For more details on setting up event-driven integrations with Directus, refer to the official documentation on Directus Flows and Webhooks. For a deeper dive into event-driven architecture patterns, Martin Fowler’s article on Event-Driven Architecture is an excellent resource.
Best Practices for Production Deployments
To ensure your event-driven synchronization is reliable and maintainable, follow these best practices:
- Define clear event contracts: Use JSON Schema or Avro to document event payloads. Share these contracts across teams. Consider a shared event library.
- Implement circuit breakers: If a downstream system is failing repeatedly, stop sending events to that consumer to prevent cascading failures. Dead-letter queues can hold events for later inspection.
- Secure the event bus: Use TLS for transport encryption and authentication (SASL/SSL for Kafka, TLS for AMQP). Scope permissions so that each producer/consumer can only access its designated topics.
- Test failure scenarios: Simulate broker outages, consumer crashes, and network partitions. Ensure that producers can buffer events locally (or that your broker is highly available).

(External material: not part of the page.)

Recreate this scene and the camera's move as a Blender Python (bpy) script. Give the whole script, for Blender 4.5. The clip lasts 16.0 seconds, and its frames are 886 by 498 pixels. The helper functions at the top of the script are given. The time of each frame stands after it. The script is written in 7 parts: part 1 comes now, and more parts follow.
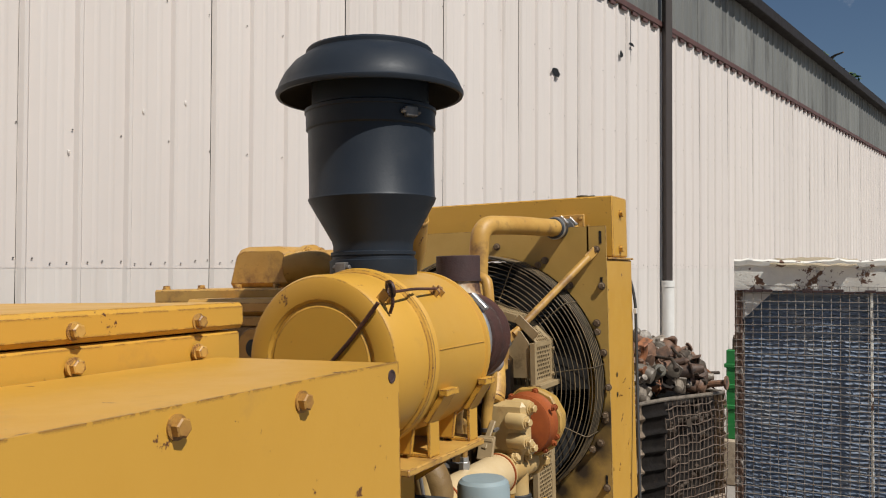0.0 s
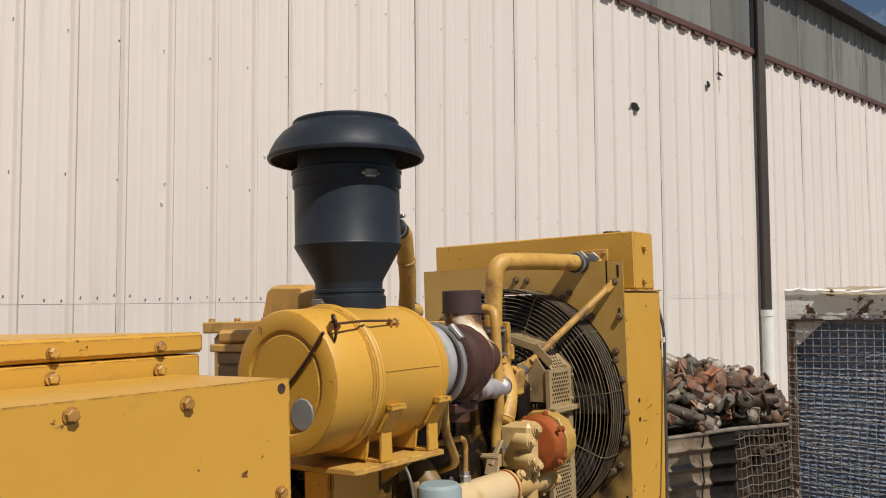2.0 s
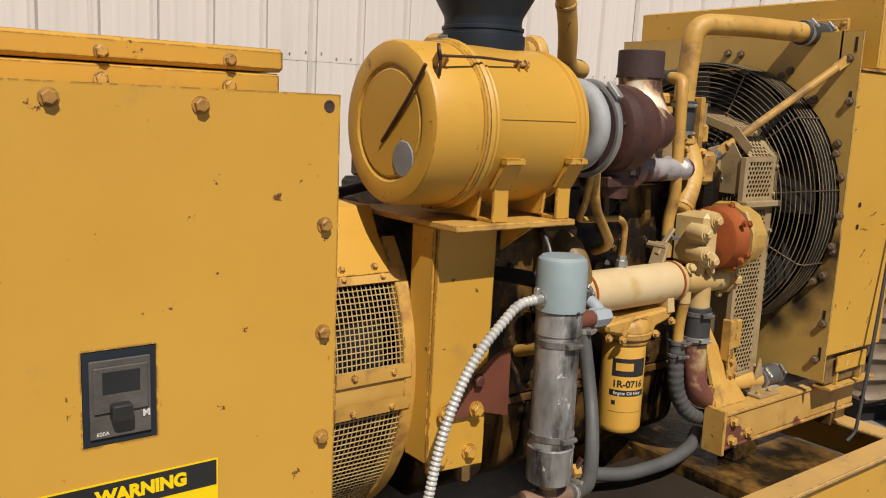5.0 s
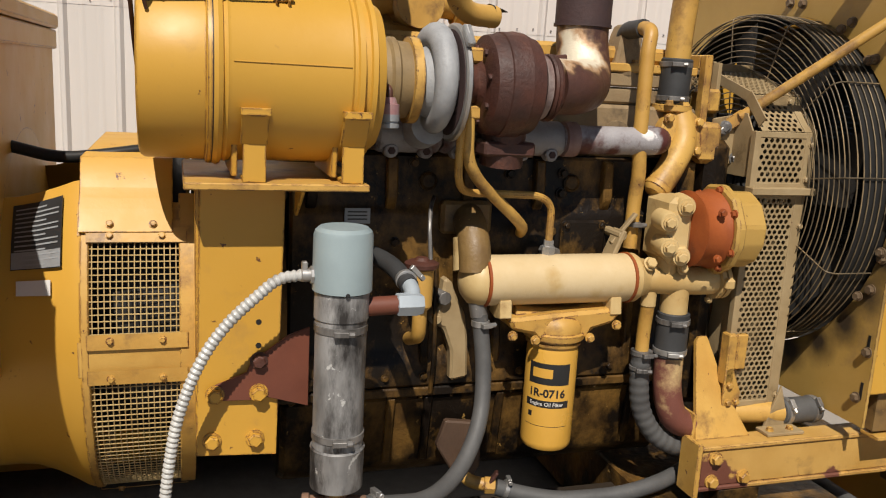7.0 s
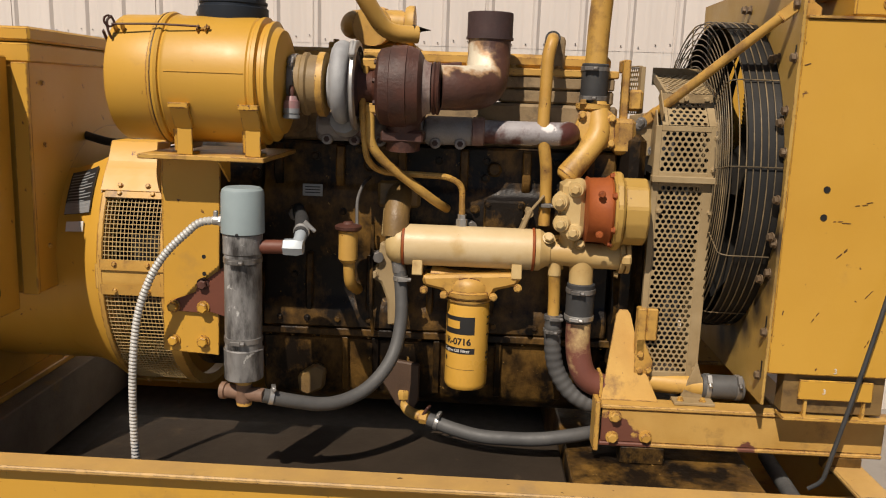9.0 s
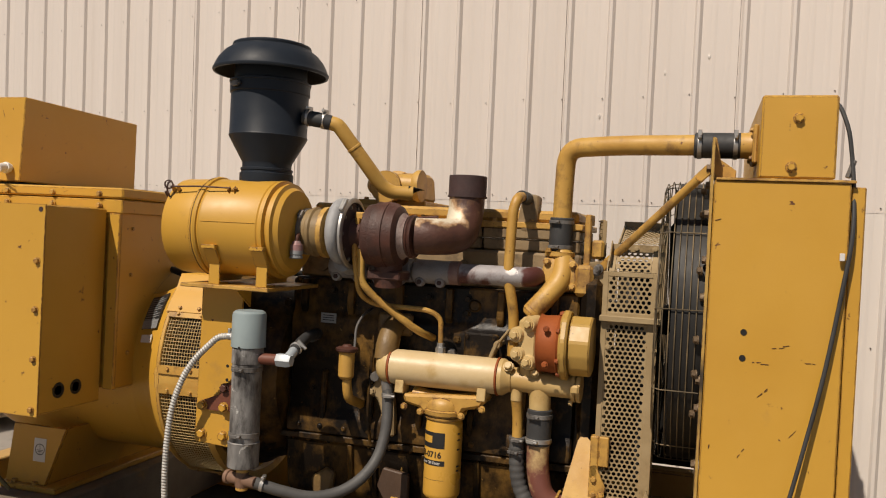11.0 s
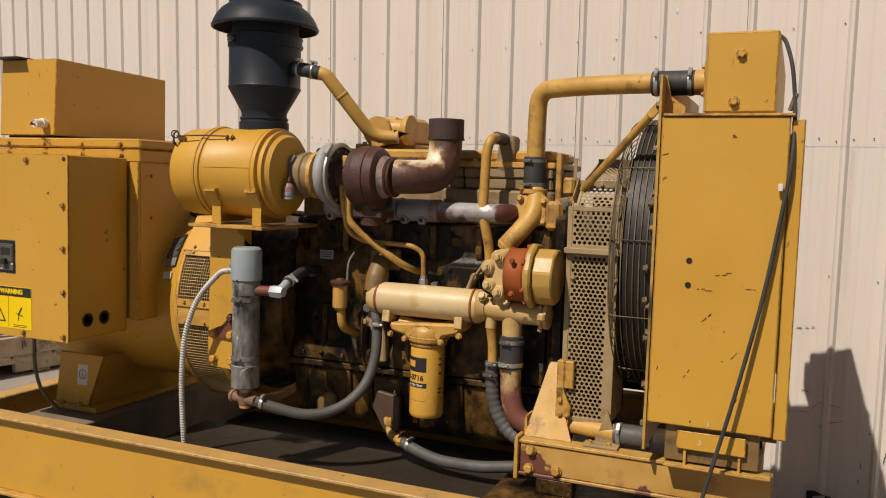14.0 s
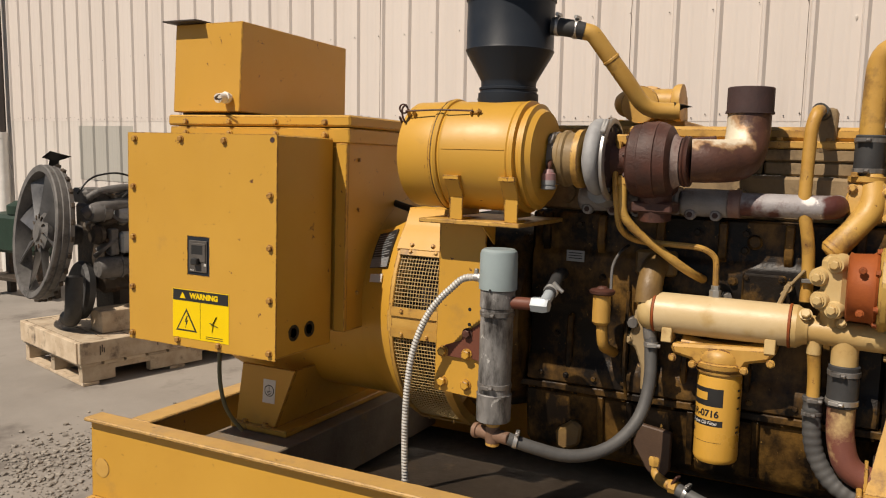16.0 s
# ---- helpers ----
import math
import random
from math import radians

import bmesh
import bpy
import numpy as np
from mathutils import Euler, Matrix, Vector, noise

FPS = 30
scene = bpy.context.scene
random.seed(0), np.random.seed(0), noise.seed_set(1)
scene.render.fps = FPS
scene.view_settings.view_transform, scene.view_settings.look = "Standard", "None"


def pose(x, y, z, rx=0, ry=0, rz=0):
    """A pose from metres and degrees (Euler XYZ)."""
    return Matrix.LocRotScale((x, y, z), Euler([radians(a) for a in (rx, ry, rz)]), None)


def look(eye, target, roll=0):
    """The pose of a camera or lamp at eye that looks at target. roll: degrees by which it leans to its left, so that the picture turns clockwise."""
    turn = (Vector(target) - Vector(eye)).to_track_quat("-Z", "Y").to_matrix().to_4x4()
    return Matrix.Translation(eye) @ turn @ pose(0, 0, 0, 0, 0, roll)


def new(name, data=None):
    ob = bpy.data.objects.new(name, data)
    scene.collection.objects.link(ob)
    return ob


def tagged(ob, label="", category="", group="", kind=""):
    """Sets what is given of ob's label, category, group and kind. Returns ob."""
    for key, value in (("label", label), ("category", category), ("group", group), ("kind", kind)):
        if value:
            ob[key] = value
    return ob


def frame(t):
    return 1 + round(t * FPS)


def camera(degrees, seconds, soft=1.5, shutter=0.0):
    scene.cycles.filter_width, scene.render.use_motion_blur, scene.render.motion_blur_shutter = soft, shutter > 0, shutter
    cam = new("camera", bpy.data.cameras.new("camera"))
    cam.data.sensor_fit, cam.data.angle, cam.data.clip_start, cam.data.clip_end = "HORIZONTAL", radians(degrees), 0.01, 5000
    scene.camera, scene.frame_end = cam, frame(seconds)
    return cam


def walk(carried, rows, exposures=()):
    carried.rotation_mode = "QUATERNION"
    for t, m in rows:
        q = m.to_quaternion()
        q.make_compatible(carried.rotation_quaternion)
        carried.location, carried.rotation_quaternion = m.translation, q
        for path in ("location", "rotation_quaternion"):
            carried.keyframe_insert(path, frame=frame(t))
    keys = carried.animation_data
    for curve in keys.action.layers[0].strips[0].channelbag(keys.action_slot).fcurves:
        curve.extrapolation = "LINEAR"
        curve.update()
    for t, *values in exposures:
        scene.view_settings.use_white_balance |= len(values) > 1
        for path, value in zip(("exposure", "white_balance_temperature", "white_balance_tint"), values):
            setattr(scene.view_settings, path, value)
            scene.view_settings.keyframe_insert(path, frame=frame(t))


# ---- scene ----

- Version your events: Include a
versionfield in the event envelope. This allows consumers to handle multiple event formats during gradual migrations. - Use idempotent consumers: This cannot be overstressed. Every consumer should be able to process the same event twice without side effects.
Conclusion
Event-driven data synchronization is a powerful paradigm for maintaining consistency across heterogeneous systems without tight coupling. By leveraging a robust message broker, clear event contracts, and idempotent consumers, organizations can achieve near-real-time data flow while preserving the independence of each system. Platforms like Directus make it straightforward to become an event producer, while CDC tools and custom microservices handle the heavy lifting for complex legacy environments. The initial effort of designing the pipeline pays off in reduced synchronization errors, improved scalability, and faster business responsiveness. As data volumes grow and the number of integrated systems multiplies, event-driven synchronization is not just an option—it becomes a critical component of the data infrastructure.